Barron's ~ When journalist Kim Kavin decided that she wanted a puppy, she did what millions of people do every year: clicked on an online photo and submitted an application. She had no idea that the adorable brindle puppy—advertised as healthy and near her home in New Jersey—was actually a last-minute rescue from a gas-chamber shelter in North Carolina.
Blue had arrived in the Northeast with at least a dozen other dogs in an RV that is just one among countless transports whose sponsors are dedicating their efforts to saving dogs by any means possible. Blue was happy and friendly, but he seemed to have endured some unusual albeit unknown ordeal. The dog’s manner prompted Kavin to trace his history all the way back to a long row of cages where Blue had been tagged to be put down in just three more days.
Little Boy Blue is the true story of one sweet puppy’s journey of survival. It’s also a shocking exposé that describes a brutal ongoing reality inside some of this country’s taxpayer-funded shelters. But Little Boy Blue also tells an inspiring story of the grass-roots rescue network that has exploded across the nation in recent years. Readers will come to know and love a very special dog who now brings smiles to the faces of everyone he meets. From a single click of Kim Kavin’s computer mouse, Blue’s journey of a lifetime began. This is the story of Little Boy Blue, told with candor and a great deal of love. Readers will see Blue and other foster dogs that have been rescued by Kim Kavin in this book’s color photo insert.
I was expecting a cute story about a woman and her dog. Awesome!
Instead, I discovered it was a powerful exposé of animal shelters and rescues in the U.S.
Kim lives in New Jersey. After she adopted Blue (who she named after the character in the movie, Old School), a sweet and friendly puppy, she was curious about where he came from.
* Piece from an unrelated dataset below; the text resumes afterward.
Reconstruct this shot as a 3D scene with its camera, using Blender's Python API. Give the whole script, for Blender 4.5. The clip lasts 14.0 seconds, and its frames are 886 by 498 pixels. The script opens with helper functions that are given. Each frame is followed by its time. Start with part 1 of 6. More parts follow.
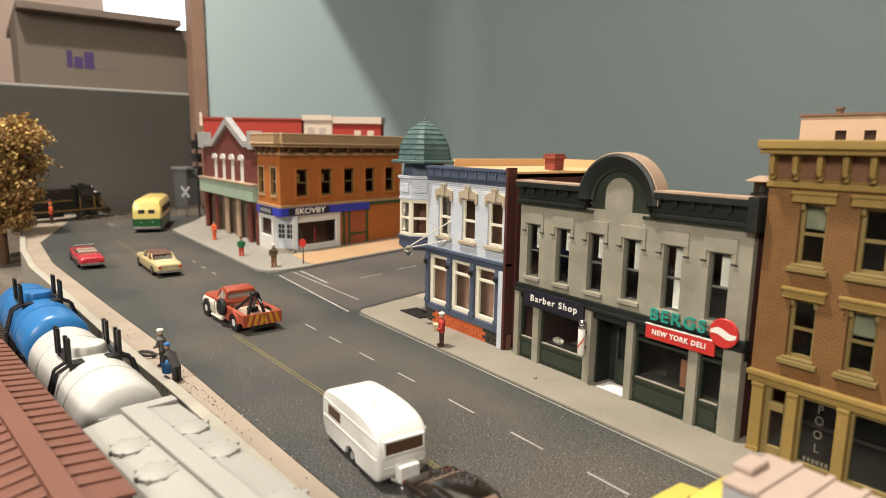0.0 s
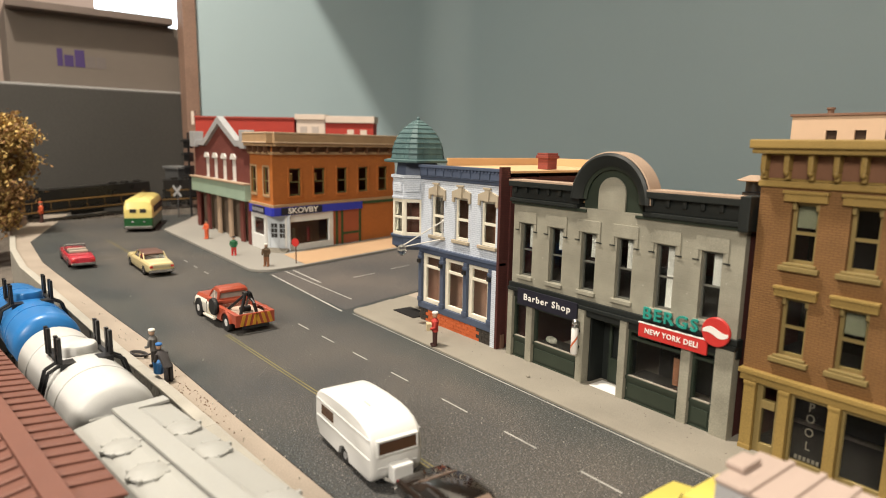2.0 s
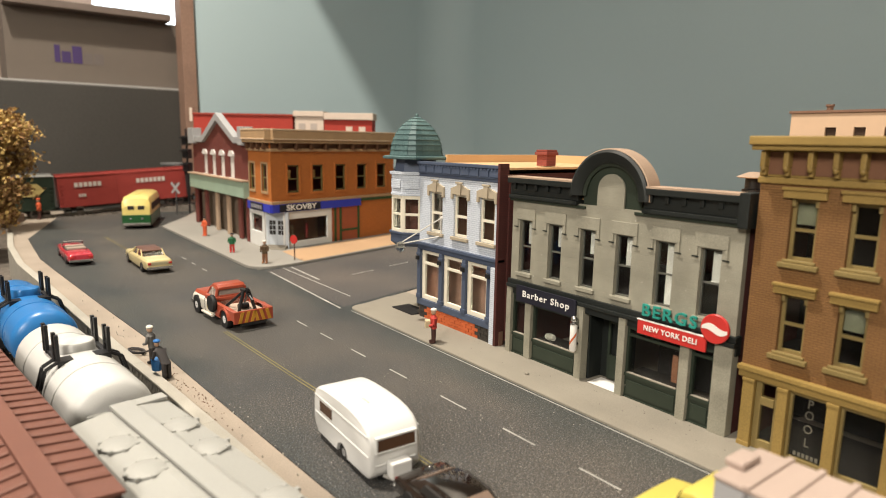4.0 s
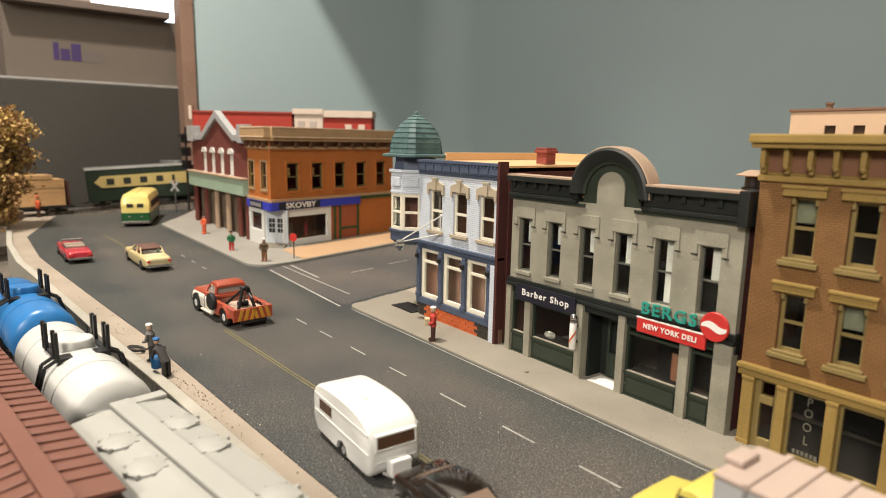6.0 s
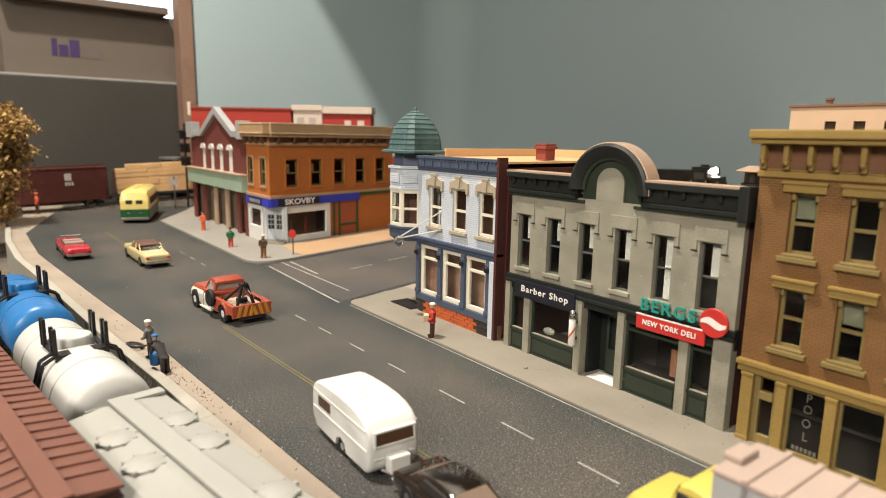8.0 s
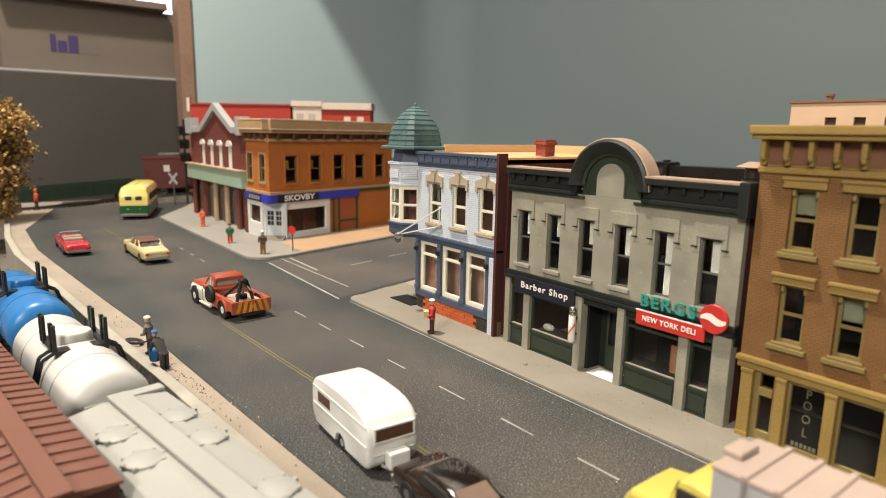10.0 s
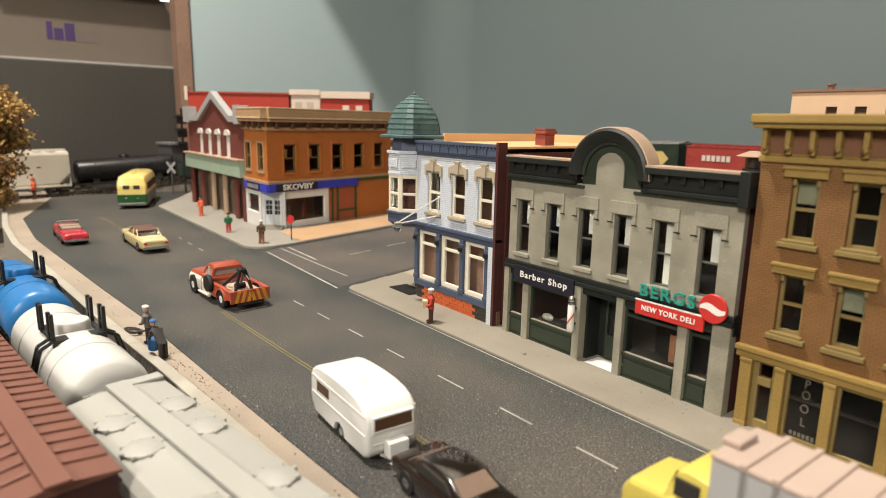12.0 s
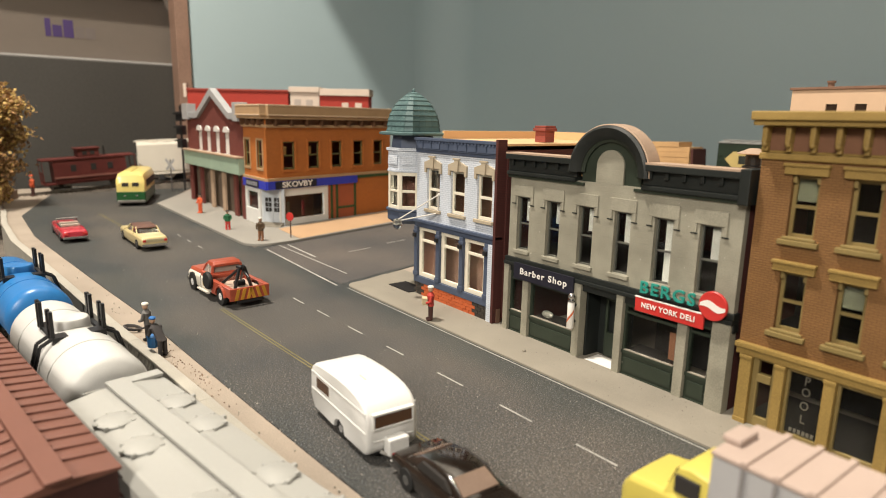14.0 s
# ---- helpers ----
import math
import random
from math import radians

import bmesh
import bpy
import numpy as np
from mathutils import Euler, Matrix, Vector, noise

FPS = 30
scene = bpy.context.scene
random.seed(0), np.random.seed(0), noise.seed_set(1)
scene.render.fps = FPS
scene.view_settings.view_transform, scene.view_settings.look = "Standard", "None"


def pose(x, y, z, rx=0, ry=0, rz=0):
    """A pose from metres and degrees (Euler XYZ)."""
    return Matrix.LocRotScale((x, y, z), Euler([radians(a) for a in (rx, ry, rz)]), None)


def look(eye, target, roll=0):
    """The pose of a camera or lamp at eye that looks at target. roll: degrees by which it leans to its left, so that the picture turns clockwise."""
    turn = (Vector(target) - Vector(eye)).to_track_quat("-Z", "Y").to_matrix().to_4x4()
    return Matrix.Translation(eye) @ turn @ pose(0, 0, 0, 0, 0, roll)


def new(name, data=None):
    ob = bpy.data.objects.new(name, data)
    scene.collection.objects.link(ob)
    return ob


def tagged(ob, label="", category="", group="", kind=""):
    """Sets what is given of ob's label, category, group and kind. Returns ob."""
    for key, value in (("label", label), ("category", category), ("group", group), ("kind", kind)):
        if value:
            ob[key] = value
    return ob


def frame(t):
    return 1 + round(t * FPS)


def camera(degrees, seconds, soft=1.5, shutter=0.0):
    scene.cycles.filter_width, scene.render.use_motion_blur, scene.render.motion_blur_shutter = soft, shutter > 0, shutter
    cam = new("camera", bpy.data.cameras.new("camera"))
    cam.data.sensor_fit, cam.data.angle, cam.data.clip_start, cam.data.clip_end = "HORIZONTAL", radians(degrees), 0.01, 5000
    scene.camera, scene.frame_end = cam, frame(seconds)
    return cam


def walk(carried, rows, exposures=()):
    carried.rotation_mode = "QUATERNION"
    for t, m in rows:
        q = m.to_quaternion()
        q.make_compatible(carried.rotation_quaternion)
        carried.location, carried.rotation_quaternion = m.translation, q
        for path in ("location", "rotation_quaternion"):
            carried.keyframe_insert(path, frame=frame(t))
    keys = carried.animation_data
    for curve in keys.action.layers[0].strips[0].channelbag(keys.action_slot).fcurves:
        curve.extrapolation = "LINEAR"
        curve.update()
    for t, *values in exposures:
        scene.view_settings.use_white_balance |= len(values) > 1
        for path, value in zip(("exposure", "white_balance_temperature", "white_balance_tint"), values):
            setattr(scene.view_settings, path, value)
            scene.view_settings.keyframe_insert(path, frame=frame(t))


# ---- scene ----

# ---- camera ----
cam = camera(70.957, 14.0, soft=1.0)
# a small phone lens close to its subject: about 1.85 mm of aperture
cam.data.dof.use_dof = True
cam.data.dof.focus_distance = 0.345
cam.data.dof.aperture_fstop = 13.5
walk(cam, [
    (0, pose(0.24550, -0.23510, 0.11572, 80.547, -0.911, 53.539)),
    (0.5, pose(0.24590, -0.23563, 0.11614, 80.947, -0.871, 53.566)),
    (1, pose(0.24580, -0.23532, 0.11604, 80.809, -0.897, 53.365)),
    (1.5, pose(0.24524, -0.23522, 0.11540, 80.621, -0.983, 53.113)),
    (2, pose(0.24527, -0.23506, 0.11562, 80.505, -0.985, 52.904)),
    (2.5, pose(0.24484, -0.23502, 0.11530, 80.538, -1.041, 52.799)),
    (3, pose(0.24488, -0.23490, 0.11548, 80.476, -1.030, 52.798)),
    (5.5, pose(0.24452, -0.23461, 0.11499, 80.027, -1.067, 52.749)),
    (6, pose(0.24462, -0.23480, 0.11519, 80.081, -1.063, 52.727)),
    (6.5, pose(0.24461, -0.23496, 0.11505, 80.151, -1.143, 52.723)),
    (7, pose(0.24444, -0.23458, 0.11503, 79.940, -1.080, 52.671)),
    (7.5, pose(0.24443, -0.23452, 0.11500, 79.865, -1.081, 52.677)),
    (8, pose(0.24434, -0.23414, 0.11502, 79.748, -1.036, 52.698)),
    (10.5, pose(0.24381, -0.23385, 0.11469, 79.148, -1.067, 52.642)),
    (11, pose(0.24347, -0.23377, 0.11464, 78.772, -1.112, 52.610)),
    (11.5, pose(0.24345, -0.23385, 0.11464, 78.630, -1.120, 52.577)),
    (12, pose(0.24332, -0.23344, 0.11443, 78.476, -1.124, 52.584)),
    (12.5, pose(0.24332, -0.23361, 0.11444, 78.491, -1.135, 52.570)),
    (13, pose(0.24334, -0.23363, 0.11449, 78.484, -1.127, 52.573)),
    (13.5, pose(0.24328, -0.23346, 0.11431, 78.412, -1.136, 52.573)),
    (14, pose(0.24294, -0.23354, 0.11424, 78.250, -1.164, 52.513)),
], exposures=((0.0, 0.0), (14.0, 0.0)))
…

She tracked his origins to a funded shelter in Person County, North Carolina, which has a gas chamber and a 95% kill rate. Can you imagine??!! Blue had been three days away from entering that gas chamber when he was taken by a dog rescue group, neutered in a "van", put in an RV and delivered to Kim in a parking lot.
This prompted her to investigate animal shelters, rescues, traveling neutering vans, animal hoarding, etc. And she's not afraid to name names.
This is a must-read for all dog lovers and will probably prompt you to do something ... anything ... to help dogs have a better life in forever homes.
What can you do? Volunteer, foster dogs, neuter your dog so there isn't an over abundance of dogs, don't buy from puppy mills, buy rescue dogs instead of purebreds, investigate to whom you are donating your money so you can be assured that you aren't supporting shelters with gas chambers or who sell dogs for dogfighting, as bait, or for experiments.
I received a copy of this book at no charge in exchange for my honest review.